‘Sham’ policy blamed for 1m tonne rise in gases
However, Mr Roche dismissed claims by the Green Party that he is guilty of “crimes” against the planet, insisting the Government was battling to do its environmental duty while boosting the economy.
The minister claimed the delayed National Climate Change Plan had been put back to Easter due to the complexity of the Irish situation, not a lack of urgency.
Opposition leaders branded the Government’s environmental stance a “sham”, while a report by the Environmental Protection Agency (EPA) due out next week is believed to show the Republic’s carbon emissions have grown by nearly 2% to 70 million tonnes a year — the first increase since 2001.
“Of course it worries me and it means the challenge is even more difficult,” Mr Roche said.
The minister insisted the Government was on course to cut 15 million tonnes from the country’s output by 2012 — 11.4 million tonnes of which will come from cuts in transport, agriculture and other domestic users, with 3.4 million tonnes worth of credits being bought from Third World countries.
The level of emissions believed to be revealed by the EPA report would mean Ireland has the third highest rate of emissions per head of population in the world after the US and Luxembourg. The report is set to show carbon output 25% above 1990 levels.
Green Party leader Trevor Sargent said Ireland would “waste” at least €270m buying carbon credits which would be better used in education and health. He added the expected EPA findings revealed the Government’s “sham” attitude to the environment.
“The Government has been exposed entirely, like the emperor’s new clothes, that it just does not have any appreciation of the scale of the problem,” he said.
“The money they are going to spend on carbon credits could go into schools and hospitals — instead that money is being put aside to pay, essentially, for the crimes of this government.”
Mr Roche hit back saying the Greens would do immense damage to the economy and living standards if they imposed a carbon tax on petrol and domestic heating without making a significant contribution to cutting greenhouse gases.
The row follows last week’s UN report which predicted that unchecked global warming could leave Cork, Dublin, Galway and Limerick under water in 40 years’ time.

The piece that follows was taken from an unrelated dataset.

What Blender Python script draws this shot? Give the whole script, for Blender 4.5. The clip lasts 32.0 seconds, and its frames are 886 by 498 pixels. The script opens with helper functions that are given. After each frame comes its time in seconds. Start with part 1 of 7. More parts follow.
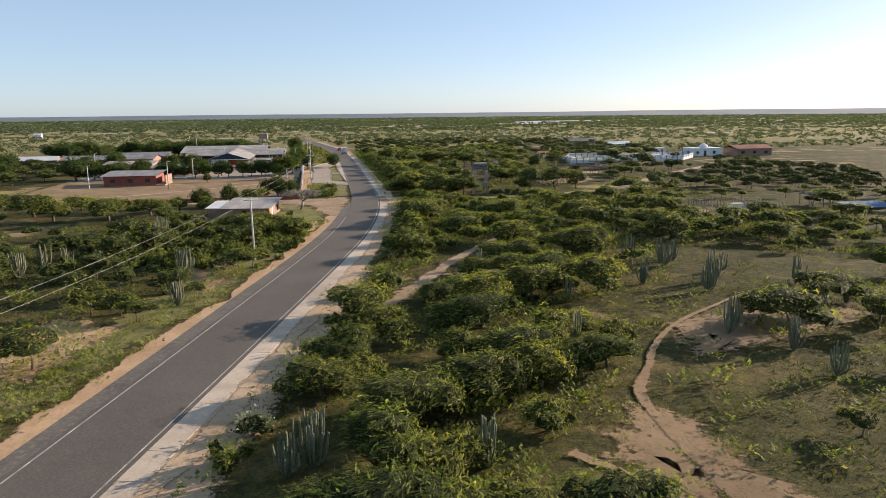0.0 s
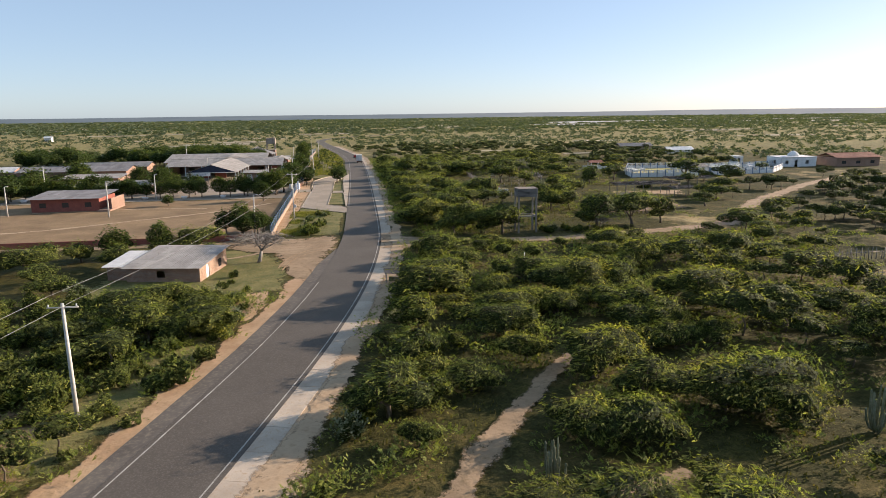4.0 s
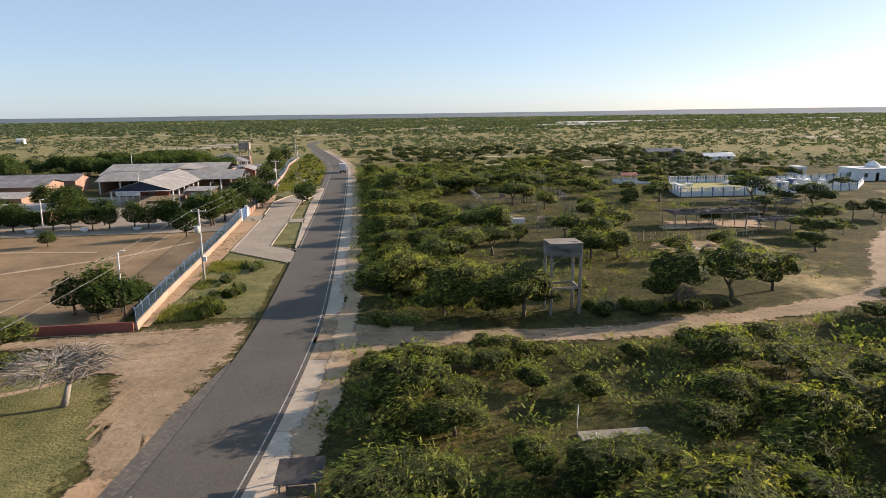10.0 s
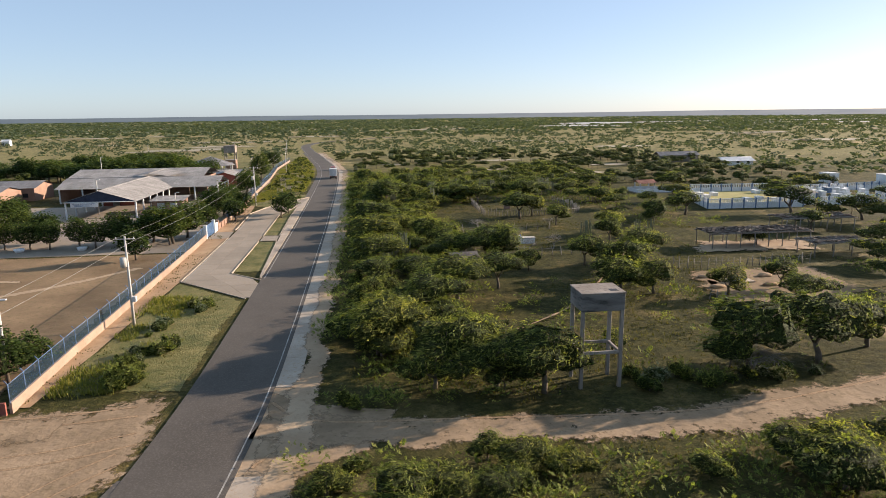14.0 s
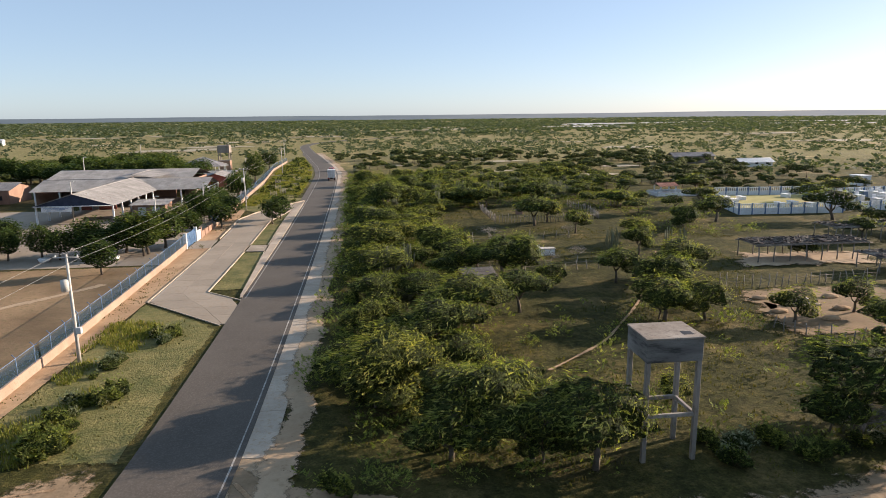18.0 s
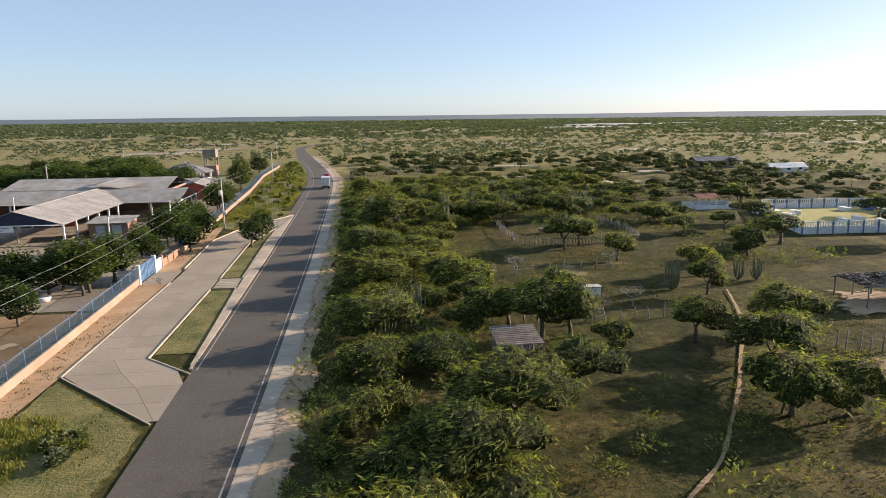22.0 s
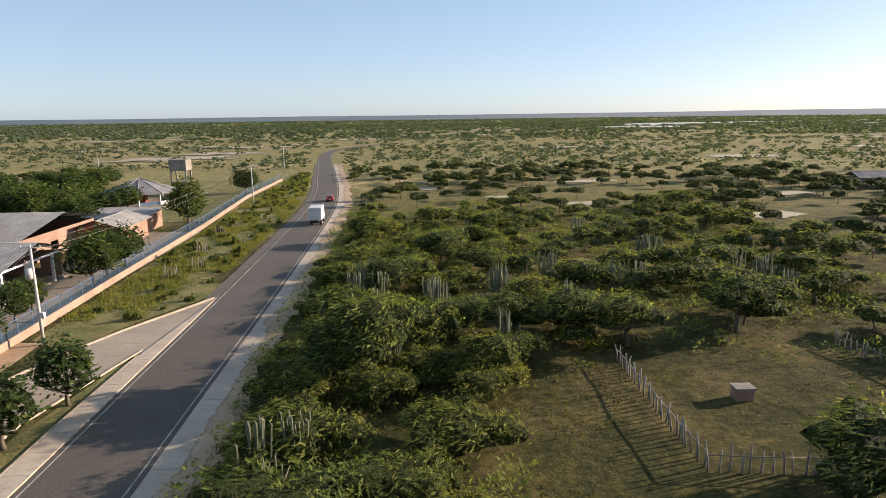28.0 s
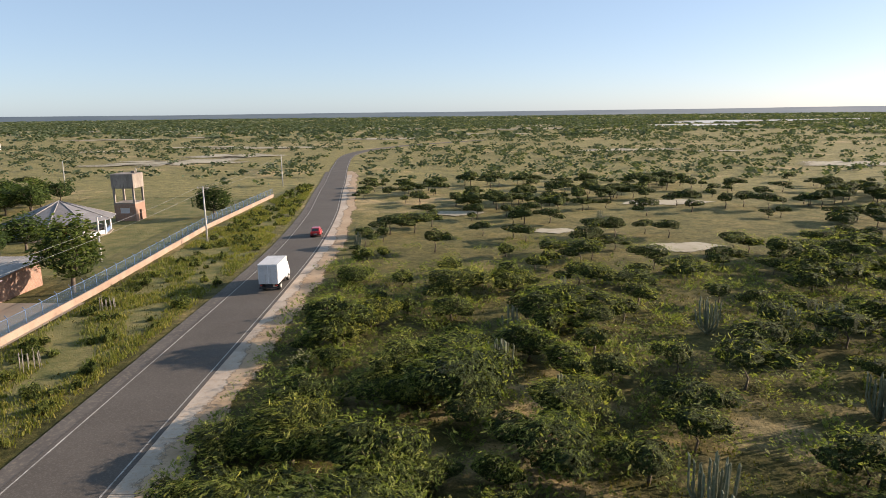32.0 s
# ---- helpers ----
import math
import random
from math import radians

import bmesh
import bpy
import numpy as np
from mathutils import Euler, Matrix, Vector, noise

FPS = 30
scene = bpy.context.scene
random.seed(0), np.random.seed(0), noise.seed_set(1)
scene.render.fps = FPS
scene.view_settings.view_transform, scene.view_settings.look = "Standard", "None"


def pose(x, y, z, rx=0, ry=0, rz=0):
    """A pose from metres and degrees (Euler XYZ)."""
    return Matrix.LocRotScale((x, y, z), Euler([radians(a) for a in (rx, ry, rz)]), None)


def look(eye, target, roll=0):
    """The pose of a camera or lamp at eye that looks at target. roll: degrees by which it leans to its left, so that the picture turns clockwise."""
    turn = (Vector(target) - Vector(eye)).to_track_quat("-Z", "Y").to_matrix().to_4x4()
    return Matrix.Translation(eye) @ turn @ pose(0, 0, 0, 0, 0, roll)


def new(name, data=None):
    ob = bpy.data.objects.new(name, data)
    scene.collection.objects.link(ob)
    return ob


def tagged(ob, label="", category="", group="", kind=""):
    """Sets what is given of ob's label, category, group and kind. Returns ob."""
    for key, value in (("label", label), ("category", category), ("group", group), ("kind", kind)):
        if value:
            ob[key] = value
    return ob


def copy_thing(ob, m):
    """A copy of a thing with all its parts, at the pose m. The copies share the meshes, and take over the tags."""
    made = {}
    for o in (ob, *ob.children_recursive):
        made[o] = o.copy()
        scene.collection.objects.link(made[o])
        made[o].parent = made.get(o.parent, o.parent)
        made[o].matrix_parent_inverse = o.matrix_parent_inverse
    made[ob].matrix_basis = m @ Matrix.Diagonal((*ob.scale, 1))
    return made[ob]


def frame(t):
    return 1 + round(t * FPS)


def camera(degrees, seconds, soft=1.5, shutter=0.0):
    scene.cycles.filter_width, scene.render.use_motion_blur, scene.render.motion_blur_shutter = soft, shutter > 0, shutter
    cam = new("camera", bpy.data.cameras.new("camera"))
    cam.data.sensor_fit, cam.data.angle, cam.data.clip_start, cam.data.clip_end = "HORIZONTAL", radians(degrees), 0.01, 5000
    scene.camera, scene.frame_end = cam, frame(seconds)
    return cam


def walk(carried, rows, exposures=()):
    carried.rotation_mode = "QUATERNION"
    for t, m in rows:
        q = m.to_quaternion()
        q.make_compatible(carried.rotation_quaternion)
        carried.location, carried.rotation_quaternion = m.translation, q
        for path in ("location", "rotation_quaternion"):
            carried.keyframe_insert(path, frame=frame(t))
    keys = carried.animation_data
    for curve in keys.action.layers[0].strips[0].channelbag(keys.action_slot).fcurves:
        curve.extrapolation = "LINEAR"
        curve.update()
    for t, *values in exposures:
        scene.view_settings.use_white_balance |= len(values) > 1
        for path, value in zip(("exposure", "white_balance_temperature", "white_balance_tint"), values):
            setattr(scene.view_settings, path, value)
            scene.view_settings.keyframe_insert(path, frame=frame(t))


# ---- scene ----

Parts of Mayo, Wexford, Cork Harbour, the Shannon Estuary, Tralee Bay and Castlemaine Harbour will disappear completely as record temperatures cause a rise in sea levels and increased coastal erosion, the Intergovernmental Panel on Climate Change (IPCC) said, while it announced there was compelling evidence that higher temperatures in past decades were driven by manmade and not natural causes.